Although Tim Robinson and Chris Broad were denied the chance to join forces in Australia, they’re aiming to spend a lot of time together in the months ahead.
And if the Notts openers continue to score runs at the rate they will claim a place in the record books.
Even though the partnership has been divided at various times because of England calls, they have still managed to share 15 century stands in first-class matches.
And another seven years at that rate would see them overtake the county record of 45 century stands, which is held by Walter Keeton and Charlie Harris.
Said Robinson: ‘That’s still a very long way off but it gives us a target to aim for and it would be nice to think we could reach it.’
There’s surely been no more successful opening partnership in county cricket in recent years than Robinson and Broad and many people expected them to be given the chance to work together in Australia during the winter.
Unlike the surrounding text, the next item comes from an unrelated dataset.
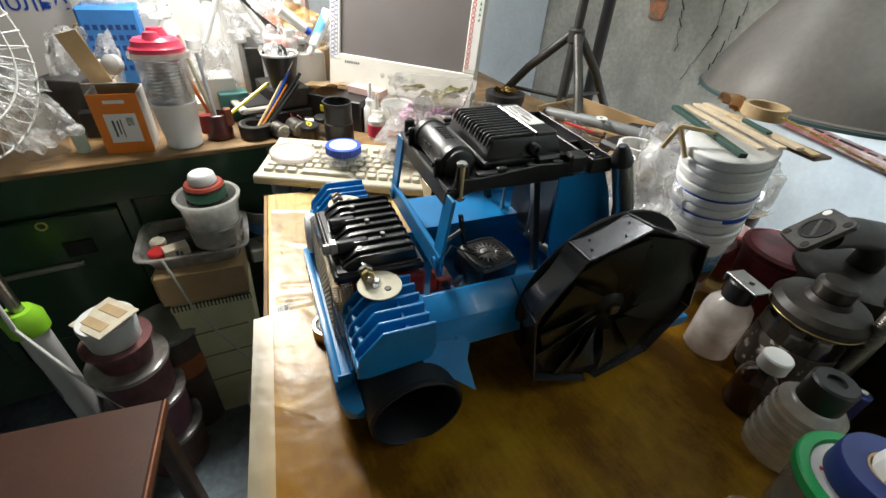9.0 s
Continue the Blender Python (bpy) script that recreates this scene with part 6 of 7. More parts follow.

It wasn’t to be but as Robinson said: ‘It really would be ultimate if we could walk out together to open the batting for England – and I live in hope.
‘When Chris first moved to Trent Bridge, right from the outset we hit it off and inevitably, the understanding has developed between us over the years.
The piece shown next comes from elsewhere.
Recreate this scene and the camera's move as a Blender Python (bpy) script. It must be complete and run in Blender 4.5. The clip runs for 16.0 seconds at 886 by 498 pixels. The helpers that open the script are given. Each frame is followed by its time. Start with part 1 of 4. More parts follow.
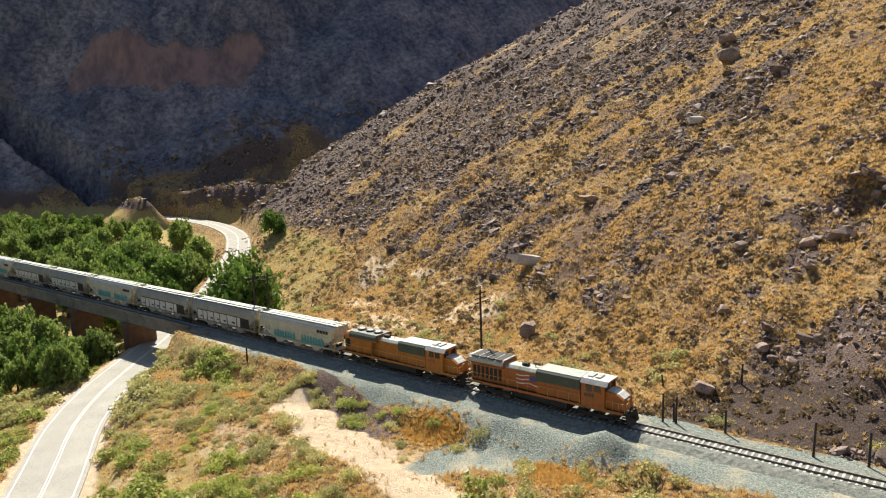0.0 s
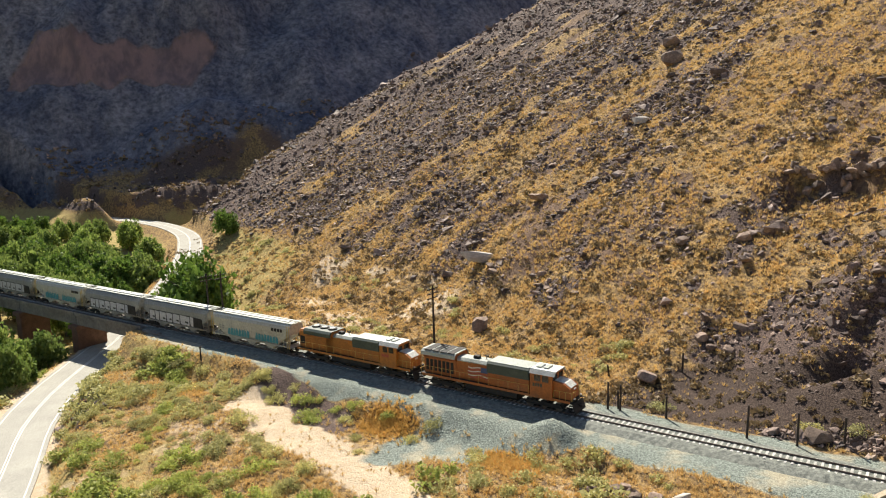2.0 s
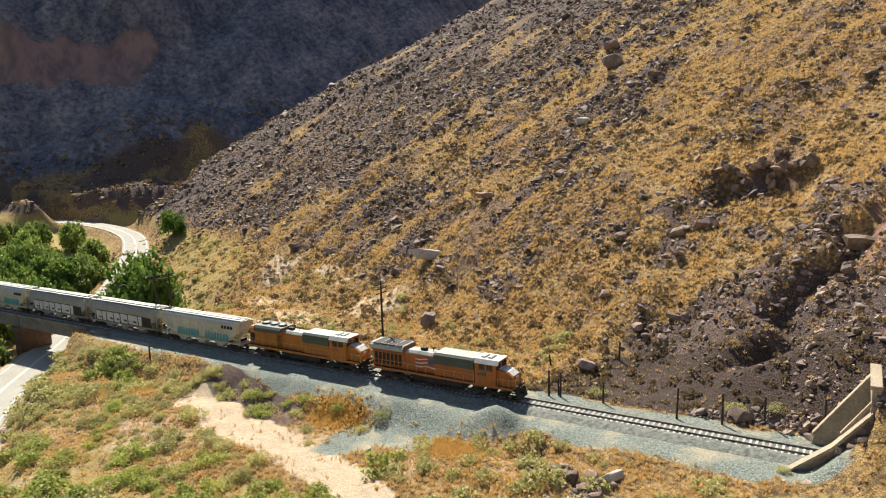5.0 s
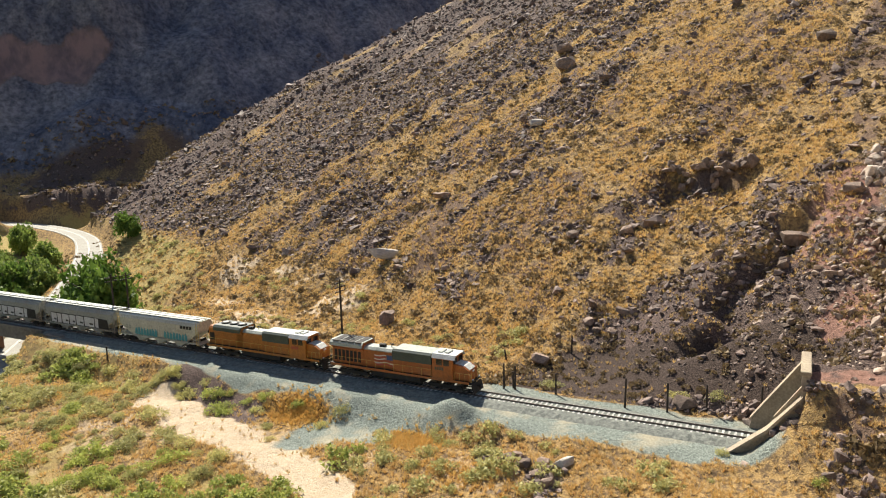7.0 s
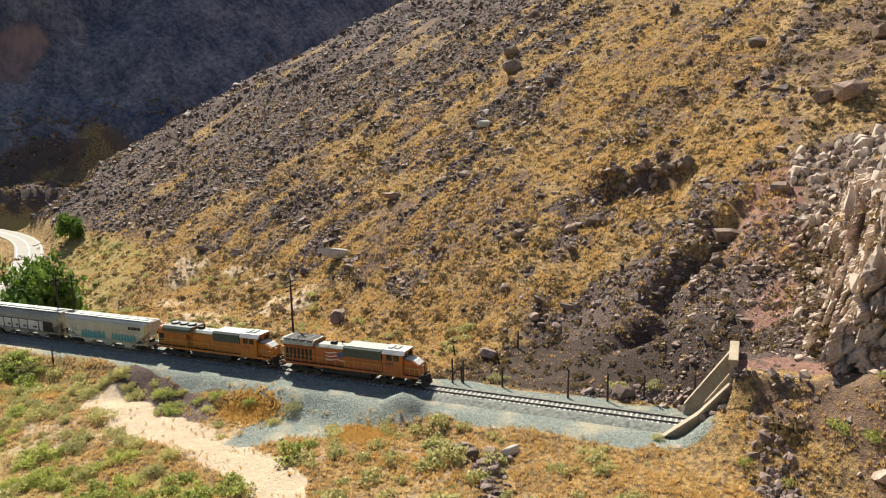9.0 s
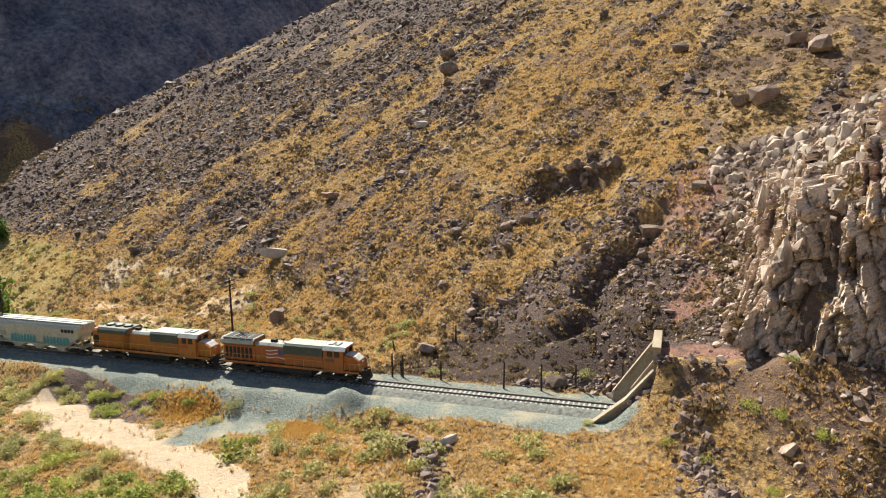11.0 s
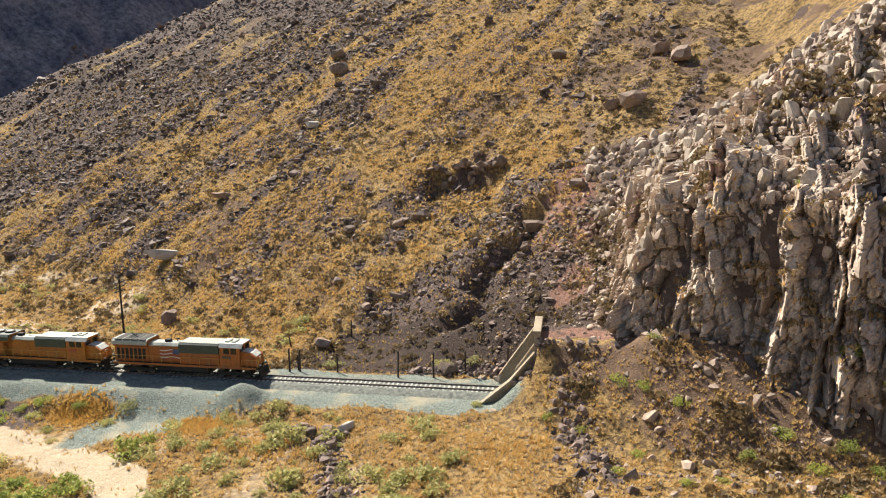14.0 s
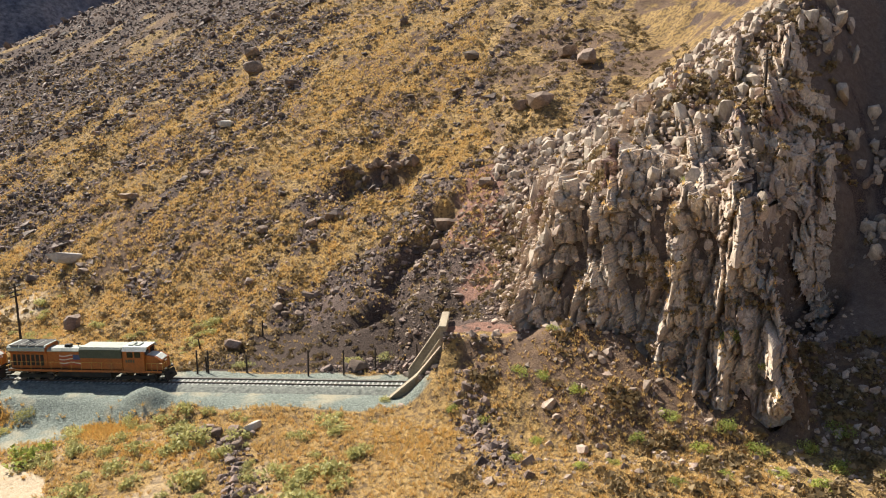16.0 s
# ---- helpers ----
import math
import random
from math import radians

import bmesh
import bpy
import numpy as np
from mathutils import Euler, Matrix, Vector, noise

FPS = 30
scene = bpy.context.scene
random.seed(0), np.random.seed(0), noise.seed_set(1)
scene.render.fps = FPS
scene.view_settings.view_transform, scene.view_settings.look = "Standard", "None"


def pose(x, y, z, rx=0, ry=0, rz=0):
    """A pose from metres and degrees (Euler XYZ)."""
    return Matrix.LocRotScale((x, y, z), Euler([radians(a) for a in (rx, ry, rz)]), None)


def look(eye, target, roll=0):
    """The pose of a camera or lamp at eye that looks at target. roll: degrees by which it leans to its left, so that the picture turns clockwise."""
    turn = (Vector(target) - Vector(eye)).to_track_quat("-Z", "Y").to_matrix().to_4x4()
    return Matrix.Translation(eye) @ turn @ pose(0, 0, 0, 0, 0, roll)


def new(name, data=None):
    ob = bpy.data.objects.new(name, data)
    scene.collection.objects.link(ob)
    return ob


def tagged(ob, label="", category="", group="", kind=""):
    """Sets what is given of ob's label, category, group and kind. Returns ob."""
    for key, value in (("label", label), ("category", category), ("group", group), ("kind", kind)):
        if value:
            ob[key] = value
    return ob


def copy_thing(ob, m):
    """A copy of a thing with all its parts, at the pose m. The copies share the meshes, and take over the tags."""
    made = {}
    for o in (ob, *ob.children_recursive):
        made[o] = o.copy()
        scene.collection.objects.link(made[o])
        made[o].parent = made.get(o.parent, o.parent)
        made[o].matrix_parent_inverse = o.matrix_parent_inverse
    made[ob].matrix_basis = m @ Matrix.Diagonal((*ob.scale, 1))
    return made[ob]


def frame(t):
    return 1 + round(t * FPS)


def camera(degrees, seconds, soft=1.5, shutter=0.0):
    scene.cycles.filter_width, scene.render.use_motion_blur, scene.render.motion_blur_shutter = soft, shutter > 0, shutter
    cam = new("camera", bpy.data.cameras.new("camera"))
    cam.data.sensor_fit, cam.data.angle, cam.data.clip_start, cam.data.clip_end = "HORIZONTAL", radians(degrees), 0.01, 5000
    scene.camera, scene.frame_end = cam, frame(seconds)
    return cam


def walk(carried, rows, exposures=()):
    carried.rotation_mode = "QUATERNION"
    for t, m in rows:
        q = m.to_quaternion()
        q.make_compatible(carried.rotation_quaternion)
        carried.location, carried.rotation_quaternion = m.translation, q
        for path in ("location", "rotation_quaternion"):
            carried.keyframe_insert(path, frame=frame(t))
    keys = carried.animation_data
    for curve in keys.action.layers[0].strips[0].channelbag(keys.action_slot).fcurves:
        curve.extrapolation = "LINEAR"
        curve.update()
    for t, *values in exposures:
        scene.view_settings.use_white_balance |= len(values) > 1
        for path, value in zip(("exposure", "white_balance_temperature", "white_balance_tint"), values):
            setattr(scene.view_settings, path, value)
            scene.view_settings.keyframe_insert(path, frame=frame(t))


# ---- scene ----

‘To be honest, we don’t talk about it too much. Most of our planning is done as we walk out to the wicket but we are both experienced enough to know what has to be done.
‘There’s no doubt that it helps to have a left-hander and right-hander together because that interrupts the flow of things for the opposition bowlers and fielders and the fact that Chris is so tall is also an advantage.
‘It’s always important for the openers to have a good understanding because everything is against you with the new ball and fresh bowlers and I think its true to say that over the years, we have fed off each other.
‘Chris has always been a good player on the big occasions so I expected him to do well in Australia.
‘He is a very conscious of his own ability. He certainly doesn’t lack confidence although it was amazing to see the transformation to him in the middle of last season.
‘On his own admission, he had a bad time during the first few month and I remember him saying after he had got a ‘pair’ against Leicestershire that things could only get better.
‘They certainly did and after that, he had a purple patch which continued right through the winter.
‘We have spent so much time together at the crease I’m sure I know Chris’s strengths and weaknesses better than he does himself – and the same must be true in reverse.'
‘I enjoy batting with him and watching him fulfil his potential has been fascinating. I think the most significant improvement in his play is that he hits the ball a lot better these days and through that, has become more prepared to dominate the bowing.’
It’s only two years, of course, since Robinson was England’s hero in an Ashes success against Australia and his experience since then serves as a warning for Broad.
He added: ‘The life of a professional cricketer is full of ups and downs. Chris is clearly on a high at the moment and will we well aware that he has set himself standards which won't be easy to live with.’